* Provided data:
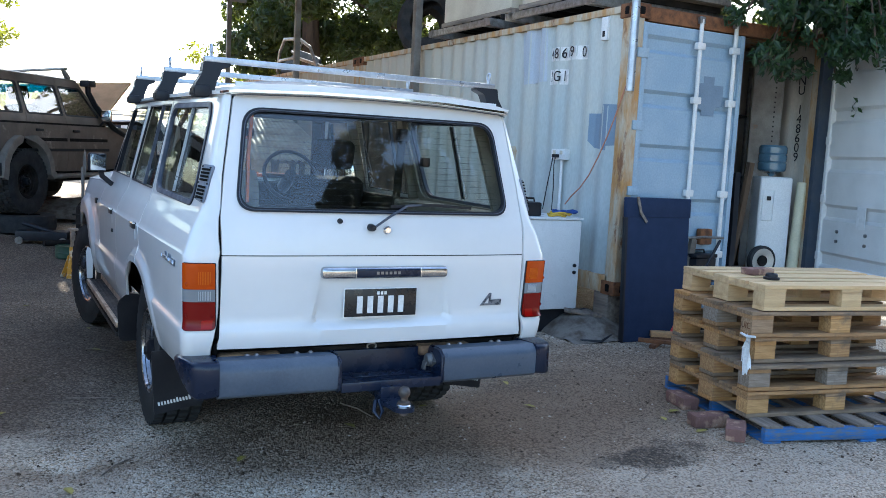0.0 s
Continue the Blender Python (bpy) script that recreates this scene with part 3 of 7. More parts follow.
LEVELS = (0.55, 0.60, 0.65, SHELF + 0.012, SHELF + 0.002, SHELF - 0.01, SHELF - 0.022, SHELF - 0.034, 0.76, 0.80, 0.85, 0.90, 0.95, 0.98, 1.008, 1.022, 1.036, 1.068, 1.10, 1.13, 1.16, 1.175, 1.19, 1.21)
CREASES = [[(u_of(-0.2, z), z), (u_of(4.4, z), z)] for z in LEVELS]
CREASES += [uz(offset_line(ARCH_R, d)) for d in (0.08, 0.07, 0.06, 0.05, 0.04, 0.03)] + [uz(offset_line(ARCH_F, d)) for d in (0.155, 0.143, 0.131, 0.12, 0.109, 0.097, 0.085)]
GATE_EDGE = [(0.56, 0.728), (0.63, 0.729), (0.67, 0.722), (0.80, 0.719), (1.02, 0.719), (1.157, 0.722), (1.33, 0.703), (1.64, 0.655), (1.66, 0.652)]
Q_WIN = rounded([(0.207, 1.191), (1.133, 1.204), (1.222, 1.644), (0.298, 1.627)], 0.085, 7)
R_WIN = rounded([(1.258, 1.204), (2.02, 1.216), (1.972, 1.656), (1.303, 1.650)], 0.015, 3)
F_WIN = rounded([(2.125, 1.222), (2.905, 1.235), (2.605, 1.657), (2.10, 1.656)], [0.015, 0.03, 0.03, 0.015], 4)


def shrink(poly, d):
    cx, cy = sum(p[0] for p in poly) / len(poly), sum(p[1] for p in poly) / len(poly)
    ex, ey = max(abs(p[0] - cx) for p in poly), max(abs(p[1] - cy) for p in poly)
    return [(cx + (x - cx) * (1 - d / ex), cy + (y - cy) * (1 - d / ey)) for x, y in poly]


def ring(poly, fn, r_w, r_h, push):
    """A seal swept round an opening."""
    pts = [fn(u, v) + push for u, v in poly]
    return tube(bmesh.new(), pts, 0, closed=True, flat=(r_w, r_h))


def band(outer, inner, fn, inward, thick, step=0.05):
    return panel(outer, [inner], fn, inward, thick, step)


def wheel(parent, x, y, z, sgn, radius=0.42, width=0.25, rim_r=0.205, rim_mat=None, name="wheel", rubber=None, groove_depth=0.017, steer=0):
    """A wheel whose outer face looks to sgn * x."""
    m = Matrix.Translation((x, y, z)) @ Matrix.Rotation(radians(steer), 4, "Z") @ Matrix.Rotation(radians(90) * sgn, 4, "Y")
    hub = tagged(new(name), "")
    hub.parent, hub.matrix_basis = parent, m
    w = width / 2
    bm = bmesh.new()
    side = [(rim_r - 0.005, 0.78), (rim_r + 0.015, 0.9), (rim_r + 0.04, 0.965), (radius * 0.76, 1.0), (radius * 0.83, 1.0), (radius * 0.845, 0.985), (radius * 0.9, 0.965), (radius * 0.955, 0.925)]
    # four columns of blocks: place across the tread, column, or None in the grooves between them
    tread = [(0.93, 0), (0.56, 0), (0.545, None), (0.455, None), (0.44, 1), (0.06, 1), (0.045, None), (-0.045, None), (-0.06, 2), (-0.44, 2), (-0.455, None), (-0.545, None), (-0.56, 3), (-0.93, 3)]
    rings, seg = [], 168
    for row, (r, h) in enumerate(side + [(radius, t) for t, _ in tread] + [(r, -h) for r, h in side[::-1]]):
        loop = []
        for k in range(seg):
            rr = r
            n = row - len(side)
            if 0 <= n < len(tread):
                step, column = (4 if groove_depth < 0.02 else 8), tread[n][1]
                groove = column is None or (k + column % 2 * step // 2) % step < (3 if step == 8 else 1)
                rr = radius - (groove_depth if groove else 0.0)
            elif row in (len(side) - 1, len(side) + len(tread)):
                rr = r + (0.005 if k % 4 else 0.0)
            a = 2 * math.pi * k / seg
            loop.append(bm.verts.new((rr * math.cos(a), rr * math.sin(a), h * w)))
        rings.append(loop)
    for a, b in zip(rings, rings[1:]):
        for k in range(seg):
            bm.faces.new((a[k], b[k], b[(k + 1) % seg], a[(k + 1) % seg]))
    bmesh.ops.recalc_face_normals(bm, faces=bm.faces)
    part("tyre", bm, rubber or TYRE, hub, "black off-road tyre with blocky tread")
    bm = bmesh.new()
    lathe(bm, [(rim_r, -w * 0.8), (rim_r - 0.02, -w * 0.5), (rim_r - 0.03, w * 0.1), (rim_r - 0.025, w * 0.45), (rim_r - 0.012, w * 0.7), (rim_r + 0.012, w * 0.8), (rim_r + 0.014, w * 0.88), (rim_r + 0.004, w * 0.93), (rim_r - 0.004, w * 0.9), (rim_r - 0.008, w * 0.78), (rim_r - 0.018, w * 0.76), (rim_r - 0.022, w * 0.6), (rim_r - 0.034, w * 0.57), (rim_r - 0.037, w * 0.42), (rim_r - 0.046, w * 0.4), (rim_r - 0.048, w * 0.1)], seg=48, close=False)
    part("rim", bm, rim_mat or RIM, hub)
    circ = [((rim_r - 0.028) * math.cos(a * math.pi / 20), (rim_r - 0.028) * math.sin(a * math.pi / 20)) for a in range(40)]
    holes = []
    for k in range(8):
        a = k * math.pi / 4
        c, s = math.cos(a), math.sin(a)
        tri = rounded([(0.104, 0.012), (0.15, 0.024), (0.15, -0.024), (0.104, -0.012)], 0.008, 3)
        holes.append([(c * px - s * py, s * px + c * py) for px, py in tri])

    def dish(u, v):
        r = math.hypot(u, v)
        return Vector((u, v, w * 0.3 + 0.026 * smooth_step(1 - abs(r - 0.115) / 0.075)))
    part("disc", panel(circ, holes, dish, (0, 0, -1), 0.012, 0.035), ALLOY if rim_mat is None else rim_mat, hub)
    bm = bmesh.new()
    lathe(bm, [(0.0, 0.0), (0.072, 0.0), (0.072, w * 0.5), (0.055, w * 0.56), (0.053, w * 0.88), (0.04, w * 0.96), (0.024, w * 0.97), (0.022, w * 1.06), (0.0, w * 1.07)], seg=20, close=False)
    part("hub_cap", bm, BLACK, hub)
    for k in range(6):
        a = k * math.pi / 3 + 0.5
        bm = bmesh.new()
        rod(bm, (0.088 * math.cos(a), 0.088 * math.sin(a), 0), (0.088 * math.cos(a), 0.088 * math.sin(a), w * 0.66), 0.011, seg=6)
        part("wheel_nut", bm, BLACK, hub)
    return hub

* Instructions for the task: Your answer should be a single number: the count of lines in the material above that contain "with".

* Full solution: 2